ORANGE BEACH, Alabama (Reuters) - The fund BP set up to deal with compensation claims after last year’s Gulf of Mexico oil spill is working too slowly, U.S. Attorney General Eric Holder said on Thursday.
The fund is not sufficiently transparent and requires too much documentation from claimants, said Holder after a visit to Orange Beach and Dauphin Island, both of which sustained oil damage during the three-month spill that began last April.
BP set up the $20 billion compensation fund a year ago under administrator Kenneth Feinberg.
BP estimates the total cost of capping the well, cleaning up the damage from America’s largest-ever offshore oil spill and compensating those affected will be more than $41 billion, including fines.
“Feinburg is well-intentioned but the pace it’s being done, the claims are not keeping pace with the recovery of this beautiful place,” said Holder, who renewed an assurance that U.S. taxpayers would not pay out because of the spill.
“I do not want to be overly critical, but this was an extraordinary event with a great impact on the lives of the people,” he said, adding: “When I promised to come back a year ago, I hoped to see the claims process in better shape.”
The spill damaged the ecology and economy of states across the U.S. Gulf Coast but Louisiana was particularly hard hit.

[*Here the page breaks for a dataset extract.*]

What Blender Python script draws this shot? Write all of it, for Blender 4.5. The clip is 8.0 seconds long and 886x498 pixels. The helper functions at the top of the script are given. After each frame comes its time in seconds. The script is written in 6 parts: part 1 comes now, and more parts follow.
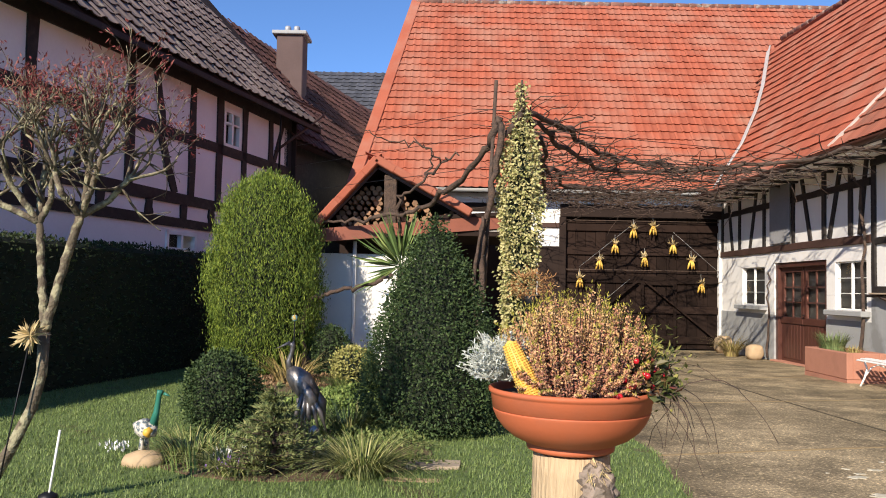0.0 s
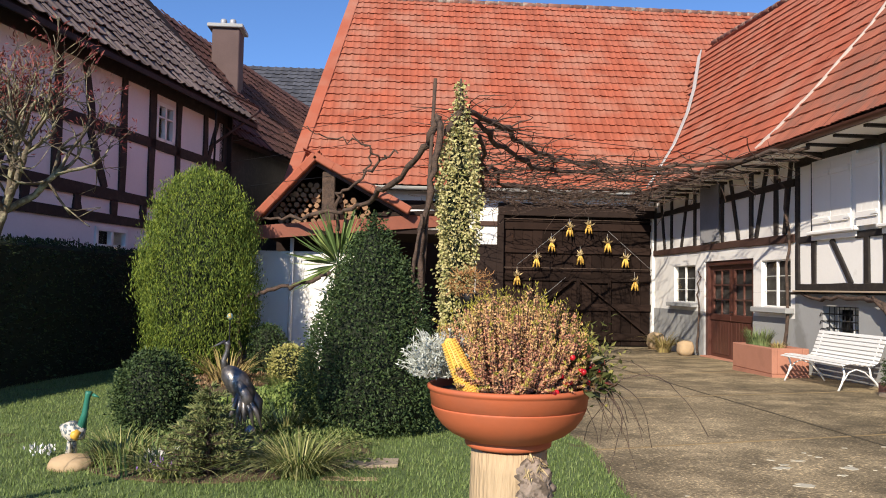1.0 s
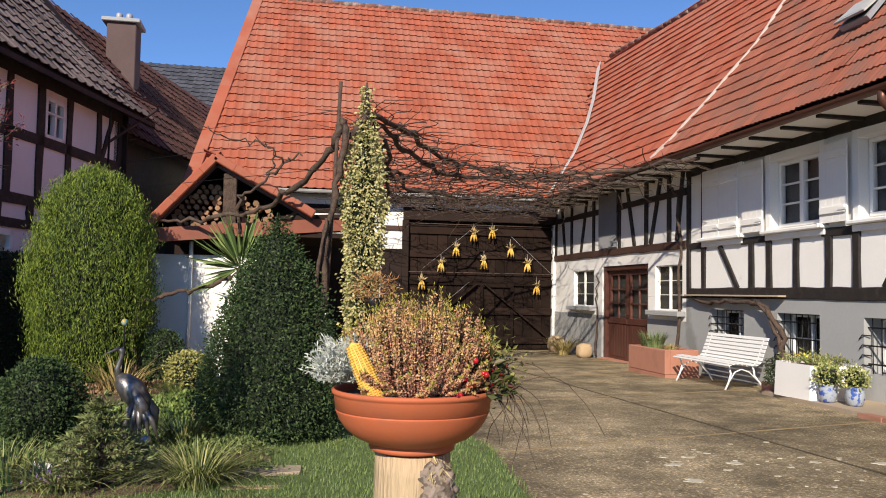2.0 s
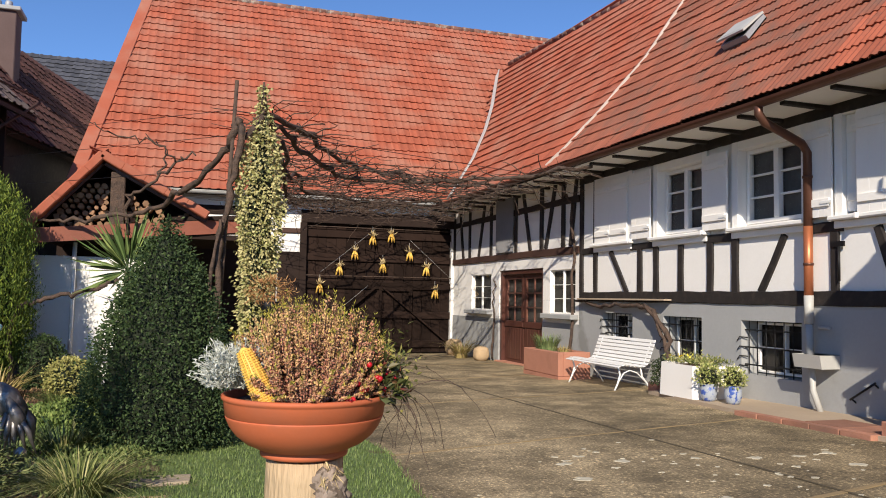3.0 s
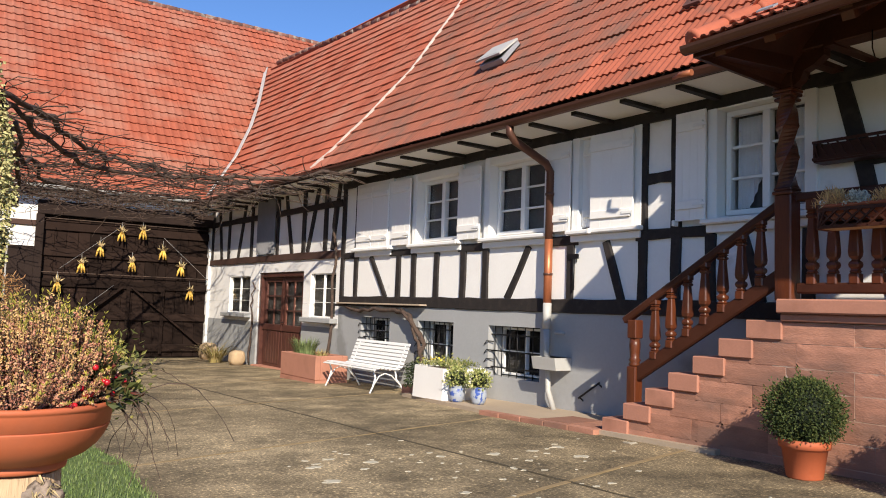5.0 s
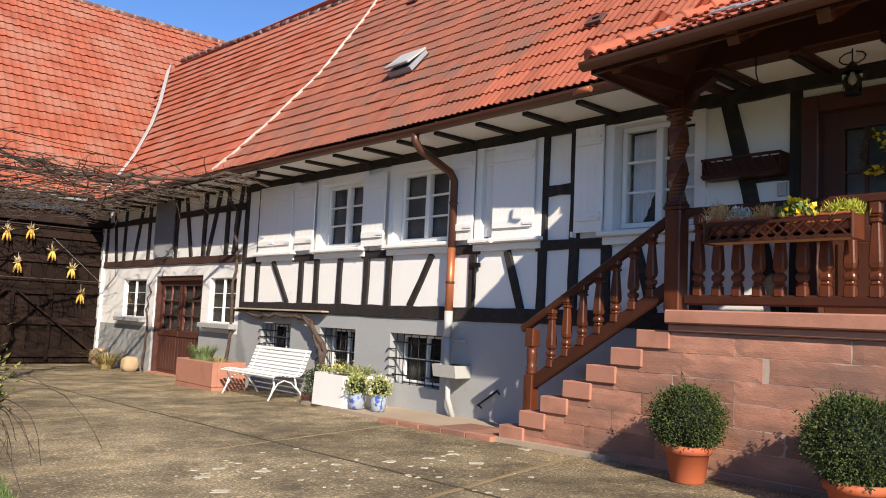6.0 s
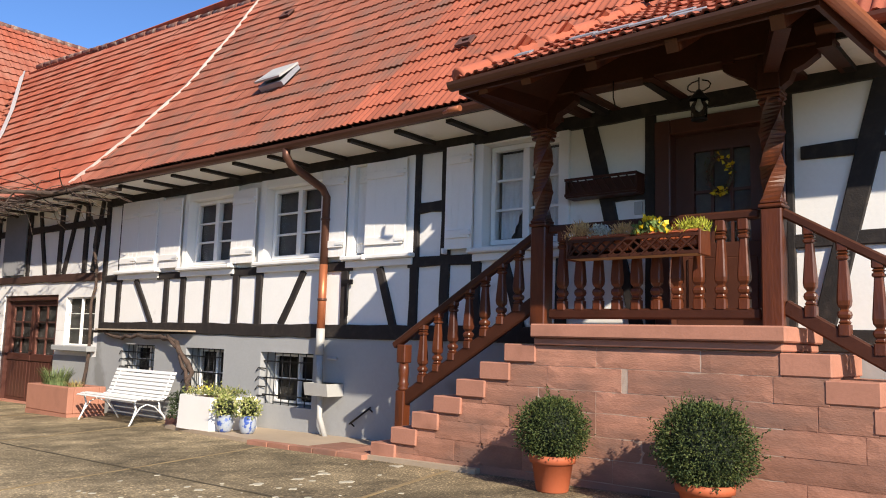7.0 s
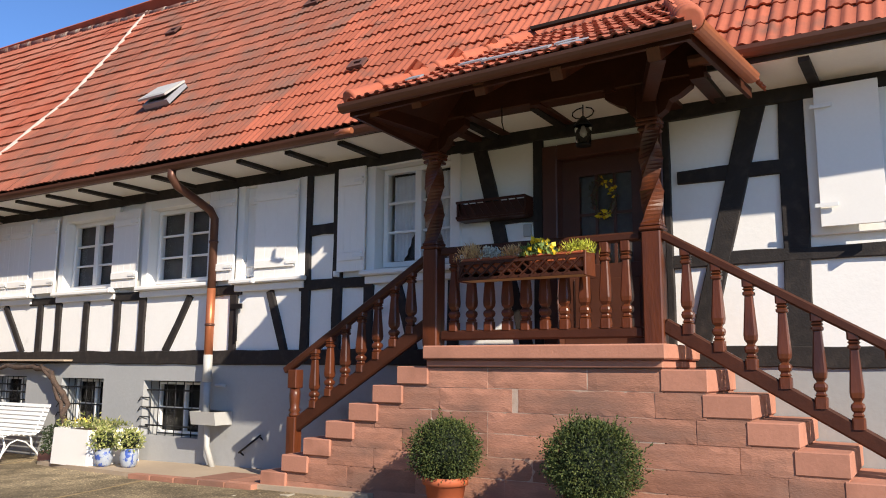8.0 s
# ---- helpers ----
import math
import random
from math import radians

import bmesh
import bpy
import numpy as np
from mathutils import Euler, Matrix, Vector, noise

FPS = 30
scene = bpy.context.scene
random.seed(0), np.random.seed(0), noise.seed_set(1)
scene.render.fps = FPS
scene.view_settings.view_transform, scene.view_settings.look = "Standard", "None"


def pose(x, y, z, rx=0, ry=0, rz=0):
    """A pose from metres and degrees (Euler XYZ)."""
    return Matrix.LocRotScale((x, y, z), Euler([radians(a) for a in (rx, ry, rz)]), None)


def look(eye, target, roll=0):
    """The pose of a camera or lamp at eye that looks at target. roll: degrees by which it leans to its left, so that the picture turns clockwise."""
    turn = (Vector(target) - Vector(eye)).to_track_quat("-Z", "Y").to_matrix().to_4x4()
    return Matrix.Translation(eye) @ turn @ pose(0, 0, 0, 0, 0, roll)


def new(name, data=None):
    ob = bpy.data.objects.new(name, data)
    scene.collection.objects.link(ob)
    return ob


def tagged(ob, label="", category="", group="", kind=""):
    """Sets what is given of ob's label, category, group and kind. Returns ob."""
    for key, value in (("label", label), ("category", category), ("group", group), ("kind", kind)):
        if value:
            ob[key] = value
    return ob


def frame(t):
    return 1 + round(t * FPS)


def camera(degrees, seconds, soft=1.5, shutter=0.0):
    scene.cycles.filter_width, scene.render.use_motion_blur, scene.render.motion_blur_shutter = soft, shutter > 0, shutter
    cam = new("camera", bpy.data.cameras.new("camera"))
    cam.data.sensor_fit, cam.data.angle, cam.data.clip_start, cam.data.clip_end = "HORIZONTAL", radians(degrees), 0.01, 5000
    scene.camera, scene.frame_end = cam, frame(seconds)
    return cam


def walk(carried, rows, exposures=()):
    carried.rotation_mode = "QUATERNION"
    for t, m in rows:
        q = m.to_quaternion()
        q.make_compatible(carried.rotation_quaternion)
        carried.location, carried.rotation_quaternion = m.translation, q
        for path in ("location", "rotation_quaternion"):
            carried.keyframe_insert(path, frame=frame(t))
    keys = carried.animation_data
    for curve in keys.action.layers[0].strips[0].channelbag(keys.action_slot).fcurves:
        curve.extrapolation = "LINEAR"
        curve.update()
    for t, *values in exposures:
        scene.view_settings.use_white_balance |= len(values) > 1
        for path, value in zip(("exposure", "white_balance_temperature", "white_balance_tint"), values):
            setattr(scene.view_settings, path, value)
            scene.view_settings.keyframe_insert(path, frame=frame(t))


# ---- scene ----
cam = camera(58.22, 8.0, 1.0)

PATH = [
    (0.0, 0.000, -0.002, 1.456, 92.79, -1.05, 0.20),
    (0.5, -0.002, 0.003, 1.453, 92.74, -1.12, -1.52),
    (1.0, -0.002, -0.001, 1.455, 92.72, -1.02, -4.23),
    (1.5, -0.005, -0.008, 1.455, 92.89, -1.00, -7.73),
    (3.0, 0.009, -0.023, 1.456, 93.54, -1.00, -18.31),
    (3.5, 0.030, -0.020, 1.454, 93.61, -1.13, -22.98),
    (4.0, 0.042, -0.027, 1.453, 93.75, -1.18, -27.84),
    (4.5, 0.039, -0.033, 1.451, 94.03, -1.38, -32.06),
    (6.0, 0.113, -0.078, 1.442, 95.11, -2.61, -41.92),
    (6.5, 0.120, -0.106, 1.440, 95.86, -2.12, -46.68),
    (7.0, 0.145, -0.125, 1.438, 96.66, -1.61, -50.70),
    (7.5, 0.150, -0.136, 1.439, 97.67, -0.95, -54.89),
    (8.0, 0.165, -0.143, 1.444, 98.36, -0.34, -58.14),
]
# path end
walk(cam, [(t, pose(*row)) for t, *row in PATH], [(0.0, 0.50, 6800, 10), (1.5, 0.32, 6800, 10), (3.5, 0.24, 6800, 10), (4.5, 0.37, 6800, 10), (6.5, 0.56, 6800, 10), (8.0, 0.57, 6800, 10)])

# ---- light ----
SUN = Vector((1.0, 2.0, -1.3)).normalized()
world = bpy.data.worlds.new("sky")
scene.world = world
world.use_nodes = True
wn = world.node_tree.nodes
sky = wn.new("ShaderNodeTexSky")
sky.sky_type = "NISHITA"
sky.sun_disc = False
sky.sun_elevation = math.asin(-SUN.z)
sky.sun_rotation = math.atan2(-SUN.x, -SUN.y)
sky.altitude = 1800
sky.air_density, sky.dust_density, sky.ozone_density = 0.85, 0.0, 8.0
wn["Background"].inputs["Strength"].default_value = 0.15
world.node_tree.links.new(sky.outputs[0], wn["Background"].inputs["Color"])
sun = new("sun", bpy.data.lights.new("sun", "SUN"))
sun.data.energy, sun.data.angle, sun.data.color = 5.0, radians(0.55), (1.0, 0.91, 0.78)
sun.matrix_world = look((0, 0, 30), Vector((0, 0, 30)) + SUN)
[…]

It also sparked a flood of litigation and the Department of Justice in December sued BP and its partners over the spill.
Britain’s Sunday Telegraph newspaper reported in May that the fund is starting to wind down after paying out around $4 billion and had processed more than 80 percent of the claims submitted.
Holder did not give specifics on areas where the compensation fund was running behind.